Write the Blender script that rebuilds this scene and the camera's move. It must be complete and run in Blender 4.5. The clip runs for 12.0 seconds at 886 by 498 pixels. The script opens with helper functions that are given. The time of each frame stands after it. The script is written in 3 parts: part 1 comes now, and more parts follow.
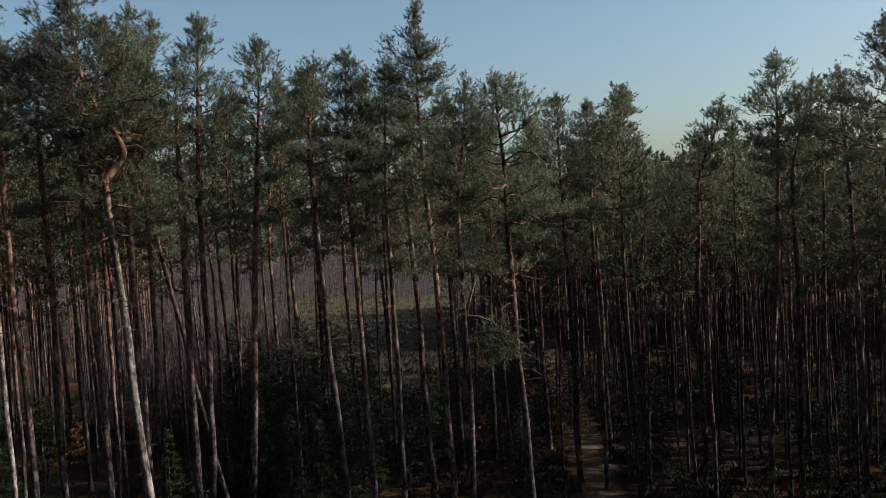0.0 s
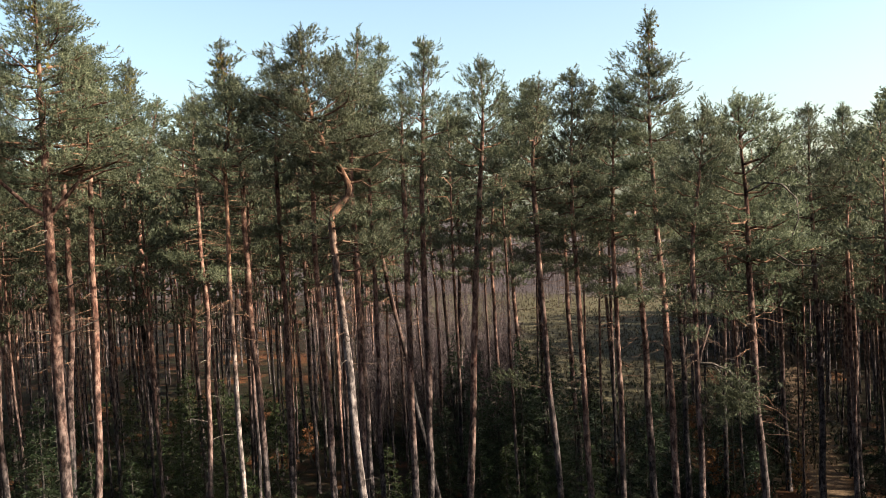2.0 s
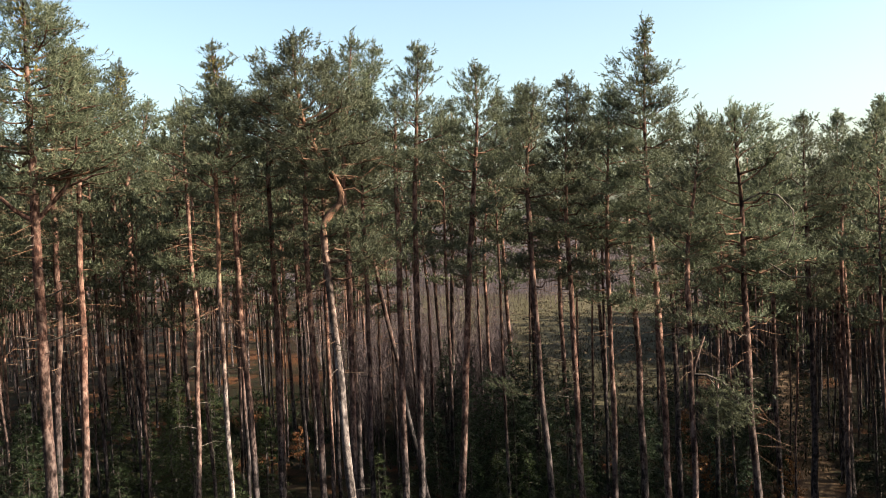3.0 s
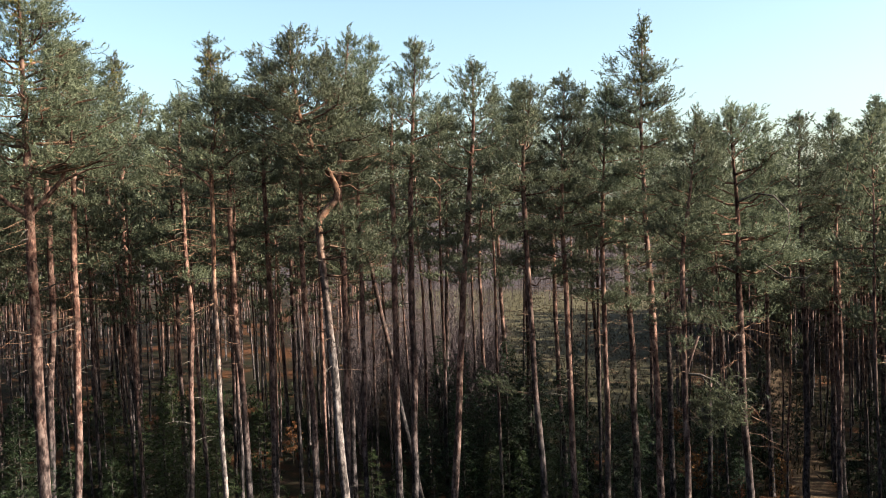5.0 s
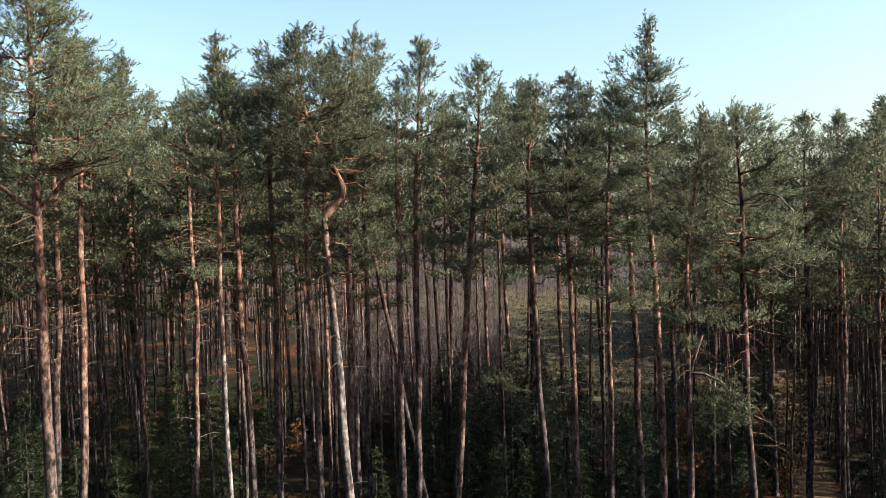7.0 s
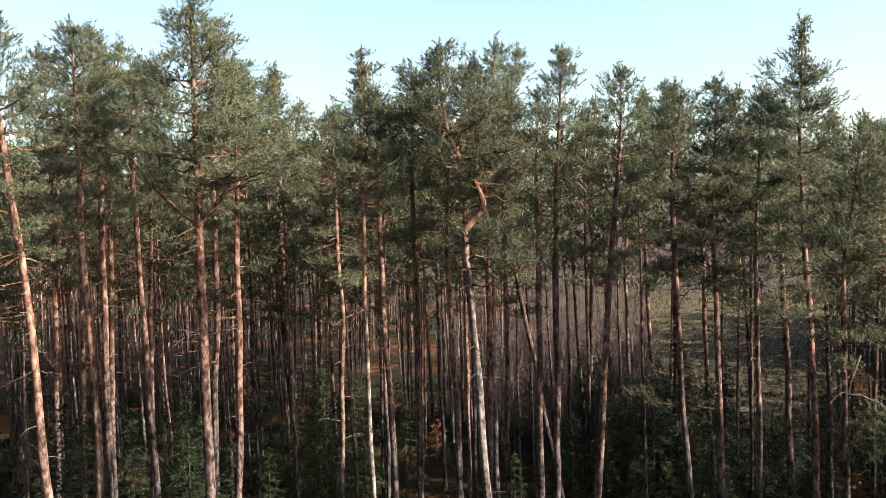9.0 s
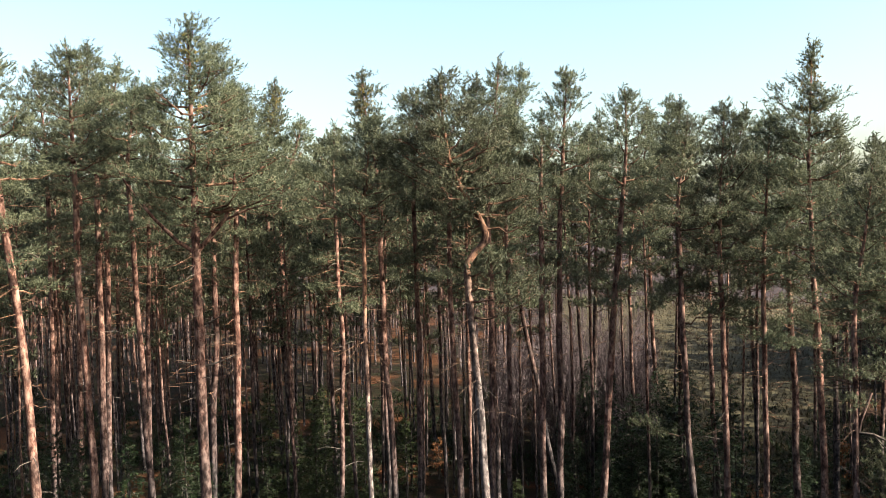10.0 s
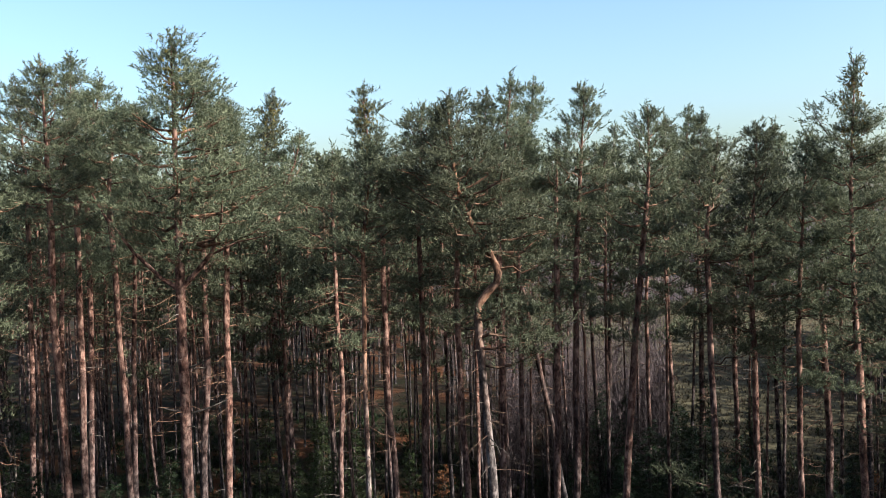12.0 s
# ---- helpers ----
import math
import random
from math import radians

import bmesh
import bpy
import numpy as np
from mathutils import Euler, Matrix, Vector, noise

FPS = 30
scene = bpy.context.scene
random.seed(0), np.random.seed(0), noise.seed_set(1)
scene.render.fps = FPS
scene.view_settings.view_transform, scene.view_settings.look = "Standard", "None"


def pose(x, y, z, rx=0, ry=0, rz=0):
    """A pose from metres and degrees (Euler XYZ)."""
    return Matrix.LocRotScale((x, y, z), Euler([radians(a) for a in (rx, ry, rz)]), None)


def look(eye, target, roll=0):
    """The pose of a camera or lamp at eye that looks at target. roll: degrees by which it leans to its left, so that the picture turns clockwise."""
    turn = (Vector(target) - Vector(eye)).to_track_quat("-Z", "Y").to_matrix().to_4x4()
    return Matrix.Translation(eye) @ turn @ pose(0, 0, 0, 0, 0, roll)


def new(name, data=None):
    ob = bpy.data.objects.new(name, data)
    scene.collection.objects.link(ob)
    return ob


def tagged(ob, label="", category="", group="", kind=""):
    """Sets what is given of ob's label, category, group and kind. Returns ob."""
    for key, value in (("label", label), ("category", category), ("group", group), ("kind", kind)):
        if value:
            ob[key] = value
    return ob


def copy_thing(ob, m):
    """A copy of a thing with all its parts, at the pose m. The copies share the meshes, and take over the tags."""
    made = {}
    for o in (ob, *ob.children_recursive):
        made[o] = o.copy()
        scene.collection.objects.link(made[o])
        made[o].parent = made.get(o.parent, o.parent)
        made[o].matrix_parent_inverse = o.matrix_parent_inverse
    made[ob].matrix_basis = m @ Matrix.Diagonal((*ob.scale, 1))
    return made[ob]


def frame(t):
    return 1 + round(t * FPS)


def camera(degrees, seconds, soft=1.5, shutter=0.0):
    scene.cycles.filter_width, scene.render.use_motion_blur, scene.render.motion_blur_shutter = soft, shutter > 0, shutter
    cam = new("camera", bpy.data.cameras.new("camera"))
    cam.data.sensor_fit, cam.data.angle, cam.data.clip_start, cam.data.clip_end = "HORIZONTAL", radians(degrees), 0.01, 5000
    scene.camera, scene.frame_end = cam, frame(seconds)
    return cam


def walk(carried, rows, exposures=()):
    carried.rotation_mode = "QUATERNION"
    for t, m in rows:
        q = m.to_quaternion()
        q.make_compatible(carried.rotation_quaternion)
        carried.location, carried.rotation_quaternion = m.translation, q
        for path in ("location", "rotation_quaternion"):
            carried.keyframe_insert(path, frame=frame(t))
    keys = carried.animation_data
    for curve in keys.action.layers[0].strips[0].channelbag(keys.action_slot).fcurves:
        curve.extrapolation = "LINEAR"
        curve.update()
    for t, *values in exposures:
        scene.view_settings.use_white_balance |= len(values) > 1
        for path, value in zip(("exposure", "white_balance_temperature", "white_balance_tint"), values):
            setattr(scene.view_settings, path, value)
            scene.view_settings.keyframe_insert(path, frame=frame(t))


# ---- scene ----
cam = camera(54.7, 12.0, soft=0.6)
METRES, EYE, TILT, LEAN, TURN = 8.0, 14.5, 0.0, 0.0, 0.0
ROWS = [
    (0.0, 0.0, 0.0, 0.0, -0.13, -2.2, 3.43),
    (0.2, -0.001, 0.027, 0.045, 8.1, -1.9, 3.5),
    (0.4, -0.003, 0.061, 0.095, 12.9, -1.6, 3.57),
    (0.5, -0.004, 0.0787, 0.1191, 14.21, -1.47, 3.59),
    (1.0, -0.0068, 0.1596, 0.1839, 14.71, -1.64, 3.3),
    (1.5, -0.0074, 0.1866, 0.1947, 14.71, -1.99, 3.05),
    (2.0, -0.0082, 0.1954, 0.2055, 14.79, -2.2, 2.79),
    (2.5, -0.0124, 0.2094, 0.2255, 14.54, -2.35, 2.53),
    (3.0, -0.0193, 0.2343, 0.2476, 14.29, -2.35, 2.34),
    (5.0, -0.0242, 0.2356, 0.2601, 13.94, -2.72, 1.81),
    (5.5, -0.0244, 0.2343, 0.2598, 13.75, -2.76, 1.69),
    (6.0, -0.0242, 0.2316, 0.2597, 13.58, -2.81, 1.61),
    (6.5, -0.0237, 0.229, 0.2597, 13.41, -2.83, 1.53),
    (7.0, -0.0228, 0.2244, 0.2597, 14.26, -2.83, 1.52),
    (7.2, -0.0217, 0.2195, 0.2597, 16.4, -2.79, 1.6),
    (7.4, -0.02, 0.214, 0.2598, 19.5, -2.71, 1.73),
    (7.5, -0.0192, 0.2111, 0.2599, 21.24, -2.67, 1.78),
    (7.7, -0.018, 0.208, 0.262, 23.15, -2.68, 1.8),
    (8.1, -0.0155, 0.202, 0.272, 23.40, -2.74, 1.74),
    (9.5, -0.0126, 0.215, 0.3816, 23.72, -2.83, 1.59),
    (10.0, -0.0399, 0.2805, 0.4546, 23.76, -2.78, 1.53),
    (10.5, -0.0947, 0.4026, 0.5387, 23.64, -2.7, 1.48),
    (11.0, -0.1507, 0.5177, 0.594, 23.47, -2.64, 1.48),
    (11.5, -0.175, 0.5719, 0.5978, 23.38, -2.85, 1.47),
    (12.0, -0.1832, 0.5926, 0.5973, 24.13, -2.92, 1.48),
]
EXPOSURES = [
    (0.0, 0.8, 6100, 1), (0.5, 1.42, 6250, 1), (1.0, 1.92, 6650, 2), (3.0, 2.02, 6750, 2),
    (5.0, 2.02, 6350, 1), (7.5, 1.97, 6250, 0), (9.5, 2.27, 6600, 3), (11.0, 1.97, 6000, 1), (12.0, 1.8, 5750, 1),
]
walk(cam, [(t, pose(0, 0, EYE, TILT, LEAN, TURN) @ pose(METRES * x, METRES * y, METRES * z, 90 + pitch, roll, yaw)) for t, x, y, z, yaw, pitch, roll in ROWS], EXPOSURES)

# ---- sky and sun ----
SUN_BEARING, SUN_HEIGHT = 89.0, 33.0
world = bpy.data.worlds.new("sky")
scene.world = world
world.use_nodes = True
wn = world.node_tree.nodes
sky = wn.new("ShaderNodeTexSky")
sky.sky_type = "NISHITA"
sky.sun_disc = False
sky.sun_elevation = radians(SUN_HEIGHT)
sky.sun_rotation = radians(SUN_BEARING)
sky.air_density, sky.dust_density, sky.ozone_density = 1.0, 2.6, 0.6
wn["Background"].inputs["Strength"].default_value = 0.074
world.node_tree.links.new(sky.outputs[0], wn["Background"].inputs["Color"])

sun = new("sun", bpy.data.lights.new("sun", "SUN"))
sun.data.energy, sun.data.angle, sun.data.color = 5.0, radians(0.6), (1.0, 0.91, 0.81)
b, e = radians(SUN_BEARING), radians(SUN_HEIGHT)
sun_from = Vector((math.sin(b) * math.cos(e), math.cos(b) * math.cos(e), math.sin(e)))
sun.matrix_world = look(sun_from * 200, (0, 0, 0))


# ---- materials ----
def material(name):
    m = bpy.data.materials.new(name)
    m.use_nodes = True
    return m, m.node_tree.nodes, m.node_tree.links, m.node_tree.nodes["Principled BSDF"]


def ramp(nodes, stops, mode="LINEAR"):
    r = nodes.new("ShaderNodeValToRGB")
    r.color_ramp.interpolation = mode
    while len(r.color_ramp.elements) < len(stops):
        r.color_ramp.elements.new(0.5)
    for el, (p, c) in zip(r.color_ramp.elements, stops):
        el.position, el.color = p, (*c, 1)
    return r


def noise_node(nodes, links, coord, scale, detail=4, rough=0.6, stretch=None):
    n = nodes.new("ShaderNodeTexNoise")
    n.inputs["Scale"].default_value, n.inputs["Detail"].default_value, n.inputs["Roughness"].default_value = scale, detail, rough
    if stretch:
        mp = nodes.new("ShaderNodeMapping")
        mp.inputs["Scale"].default_value = stretch
        links.new(coord, mp.inputs[0])
        coord = mp.outputs[0]
    links.new(coord, n.inputs["Vector"])
    return n


def blend(nodes, links, fac, a, b, mode="MIX"):
    mx = nodes.new("ShaderNodeMix")
    mx.data_type, mx.blend_type = "RGBA", mode
    for sock, v in ((mx.inputs[0], fac), (mx.inputs[6], a), (mx.inputs[7], b)):
        if hasattr(v, "is_output"):
            links.new(v, sock)
        elif isinstance(v, tuple):
            sock.default_value = (*v, 1)
        else:
            sock.default_value = v
    return mx.outputs[2]


def maths(nodes, links, op, a, b, clamp=False):
    n = nodes.new("ShaderNodeMath")
    n.operation, n.use_clamp = op, clamp
    for sock, v in zip(n.inputs, (a, b)):
        if hasattr(v, "is_output"):
            links.new(v, sock)
        else:
            sock.default_value = v
    return n.outputs[0]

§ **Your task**
Only the lines from the one containing "for path, value" through the one containing "scene.view_settings.keyframe_insert(path, frame=frame(t))" are to be retyped, both boundary lines included, with no other material.

§ **Response for this exercise**
        for path, value in zip(("exposure", "white_balance_temperature", "white_balance_tint"), values):
            setattr(scene.view_settings, path, value)
            scene.view_settings.keyframe_insert(path, frame=frame(t))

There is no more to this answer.